The line between language snob and creativity is sometimes thin. It's made thinner by the preponderance of electronic broadcast language and a president who doesn't speak standard English. I agree with most of your points, though. Irregardless and the incorrect myself usage do drive me NUTS. I think one of the fun features of English, though, is the playful ability to turn nouns into verbs. For people with poor visual memory, English spelling is a total crap shoot. I have total sympathy for them. And for people who get all or most of their language from TV, I say, watch more PBS

8:57 AM

 
Blogger Andy Land said...

I should also point out that dancing hamsters also exist online.
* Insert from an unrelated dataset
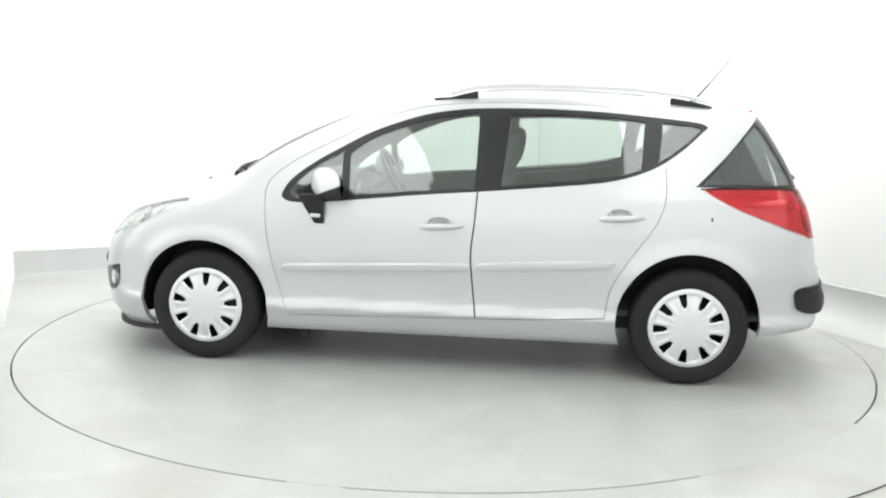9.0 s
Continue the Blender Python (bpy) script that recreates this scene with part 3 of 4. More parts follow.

Show me a printed page from the OED and I'll accept the word as "real" and "proper".

Unfortunately, the usage notes from the online listings supports my contention that the word is not proper nor correct. It is merely gaining acceptance through constant misuse. "Y'all" is widely used in the southern U.S. but I don't see that becoming proper English.

As for creativity with the English language, that should be limited to the creative fields.

Shakespeare made up more than 2000 words in order to fulfill the metric requirements of iambic pentameter and the like.

Songwriters often create new words to fill their songs with rhyme and melody. Nobody gave REO any crap for "intoleration", but try to use that in a term paper or a New York Times article.

At least Rick Springfield correctly used "moot" in a song.

9:16 AM

 
Anonymous Anonymous said...

Hell nunya's even speak true English in this country--ya'll speak good ol' 'mericanized slang... pee-shawww ;)

For the record, I tend to spell everything the European way (ise's and ou's). Try getting that shit past an editor! It's not incorrect, but it freaks the 'mericans out.

Having lived in the great Pacific Northwest of Freakland, America itself, for a good decade, I came to learn that almost all native and long-term Washingtonians (Oregonians, Idahoans and Montanans, too) pronounce Washington with that R and that comes from the land of Q-pons and soda is "pop." I digress.